WHAT IS REQUIRED> Begin with the first line of the material and copy each line word for word through the line that contains "plant(_key, _x, _y, _h)"; the pictures are left out.

DATASET EXTRACT>
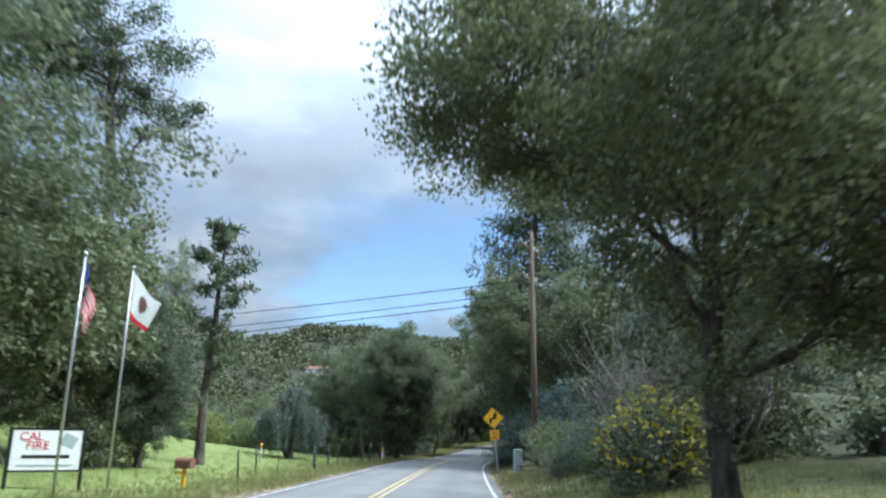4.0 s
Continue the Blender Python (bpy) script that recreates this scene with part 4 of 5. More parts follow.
for _key, _x, _y, _h in SHRUBS:
    plant(_key, _x, _y, _h)

# --- the wood further back, away from the pasture
_rng = R(5)
_taken = [(p[1], p[2]) for p in PLACES]
_made = 0
for _try in range(4000):
    if _made >= 95:
        break
    _tau, _side = _rng.uniform(-3, 30), _rng.choice((-1, 1))
    _lat = _side * _rng.uniform(13, 42)
    if _side > 0 and 16.6 < _tau < 20.2 and _lat < 26:
        continue
    if _side < 0 and 3.2 < _tau < 9.4 and _lat > -52:
        continue
    _x, _y, _z = beside(_tau, _lat)
    _l = land([_x], [_y])[1][0]
    if abs(_l) < 12 or min((_x - a) ** 2 + (_y - b) ** 2 for a, b in _taken) < 24:
        continue
    _taken.append((_x, _y))
    plant(("far_a", "far_b", "far_c")[_made % 3], _x, _y, _rng.uniform(8, 12) if _side > 0 or not 8.8 < _tau < 12.2 or _lat > -20 else _rng.uniform(4.5, 6))
    _made += 1
_made = 0
for _try in range(4000):
    if _made >= 210:
        break
    _tau, _side = _rng.uniform(2, 30), _rng.choice((-1, -1, 1))
    _lat = _side * _rng.uniform(8.5, 22)
    if _side < 0 and 3.2 < _tau < 8.8:
        continue
    if _side < 0 and 17.5 < _tau < 20 and _lat > -12:
        continue
    _x, _y, _z = beside(_tau, _lat)
    if abs(land([_x], [_y])[1][0]) < 8:
        continue
    if _side > 0 and 24.2 < _tau < 27.6 and _lat < 13:
        continue
    if _side < 0 and 20.6 < _tau < 25.4 and _rng.random() < 0.85:
        continue
    plant("under" if _made % 5 else "bush_c", _x, _y, _rng.uniform(1.5, 3.2))
    _made += 1
for _k in range(150):
    _tau, _side = ((_rng.uniform(16.2, 20.6), 1) if _k < 80 else (_rng.uniform(11, 15.2), -1) if _k < 115 else (_rng.uniform(21, 28), -1))
    _lat = _side * ((9.0, 8.6, 9.5)[0 if _k < 80 else 1 if _k < 115 else 2] + _rng.exponential(5))
    if _k >= 115 and 20.6 < _tau < 25.4 and _k % 4:
        continue
    _x, _y, _z = beside(_tau, _lat)
    if abs(land([_x], [_y])[1][0]) < 7 or (_side > 0 and min((_x - a) ** 2 + (_y - b) ** 2 for a, b in ((55.0, 217.0), (41.9, 213.4))) < 2):
        continue
    plant((("bush_b", "bush_c", "bush_b", "bush_c", "under") if _k < 80 else ("bush_b", "under", "bush_a", "bush_c", "under"))[_k % 5], _x, _y, _rng.uniform(1.2, 2.1) if _k < 80 and abs(_lat) < 11 else _rng.uniform(1.6, 3.4))
for _k in range(70):
    _x, _y, _z = beside(_rng.uniform(12.3, 17.6), -9.5 - _rng.exponential(11))
    if abs(land([_x], [_y])[1][0]) > 9:
        plant("under", _x, _y, _rng.uniform(2.0, 4.2))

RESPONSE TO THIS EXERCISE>
4.0 s
Continue the Blender Python (bpy) script that recreates this scene with part 4 of 5. More parts follow.
for _key, _x, _y, _h in SHRUBS:
    plant(_key, _x, _y, _h)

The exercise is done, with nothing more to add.